Hint:Velocity and acceleration both describe motion, but there is an important difference between them. The velocity is the rate of change of position and acceleration is rate of change of velocity.

Complete step by step answer:
We know that, velocity is the rate of change of displacement with respect to time
$ \Rightarrow v = \dfrac{{ds}}{{dt}}$ . . . (1)
And acceleration is rate of change of velocity
$ \Rightarrow a = \dfrac{{dv}}{{dt}}$ . . . (2)
It is given that displacement $s$is directly proportional to time by the relation,
$s\alpha {t^n}$
We would add a constant to remove the proportionality sign
$ \Rightarrow s = \beta {t^n}$ . . . . . (3)
Where $\beta = $Constant
By putting the value of displacement in equation (1), we get
$v = \dfrac{d}{{dt}}(\beta {t^n})$
$v = n\beta {t^{n - 1}}$ . . . . (4) $\left( {\because \dfrac{d}{{dx}}{x^n} = n{x^{n - 1}}} \right)$
By putting the value of velocity from equation (4) in equation (2), we get
$a = \dfrac{d}{{dt}}(n\beta {t^n})$
$ \Rightarrow a = n \times (n - 1)\beta {t^{n - 2}}$ . . . . (5) $\left( {\because \dfrac{d}{{dx}}{x^n} = n{x^{n - 1}}} \right)$
Therefore, by putting the value of displacement and acceleration in $\dfrac{{nas}}{{(n - 1)}}$
We get,
$\dfrac{{nas}}{{(n - 1)}} = \dfrac{{n \times n(n - 1)\beta {t^{(n - 2)}} \times \beta {t^n}}}{{(n - 1)}}$
We can simplify it as
\[\dfrac{{nas}}{{(n - 1)}} = {n^2}{\beta ^2}{t^{n - 2 + n}}\]

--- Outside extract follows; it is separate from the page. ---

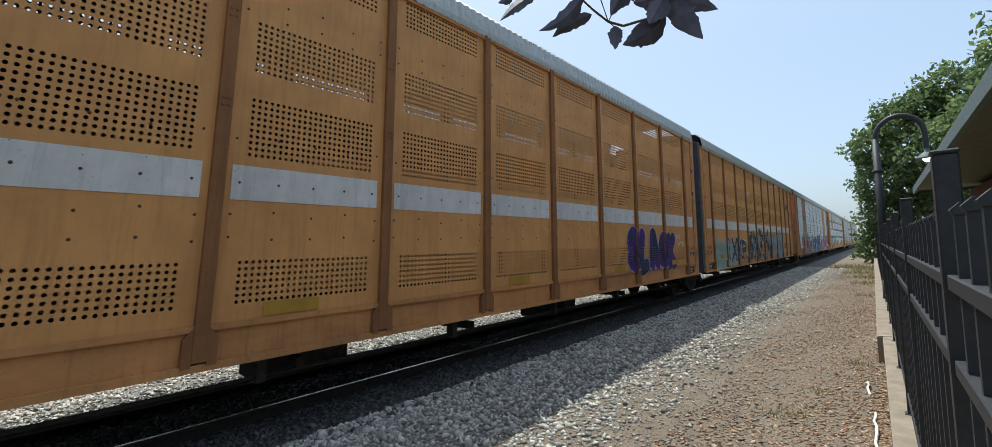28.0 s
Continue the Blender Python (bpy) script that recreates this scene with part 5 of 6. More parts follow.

$ = {n^2}{\beta ^2}{t^{2n - 2}}$
\[ = {n^2}{\beta ^2}{t^{2(n - 1)}}\]
Since, all the terms are squares, we can write them together and get
\[\dfrac{{nas}}{{(n - 1)}} = {\left( {n\beta {t^{(n - 1)}}} \right)^2}\]
$\dfrac{{nas}}{{(n - 1)}} = {v^2}$ $\left( {\because v = n\beta {t^{n - 1}}} \right)$
 Therefore, From the above explanation option (B) ${v^2}$is correct.

Note: Not knowing the basics and formulae of derivatives can lead to a problem while solving such questions. It is important that you study basic calculus before starting to solve the questions of kinematics. Due to the lack of knowledge about derivatives, if you try to attempt it using the laws of motion, the answer will be incorrect as no information is given about initial velocity of the particle.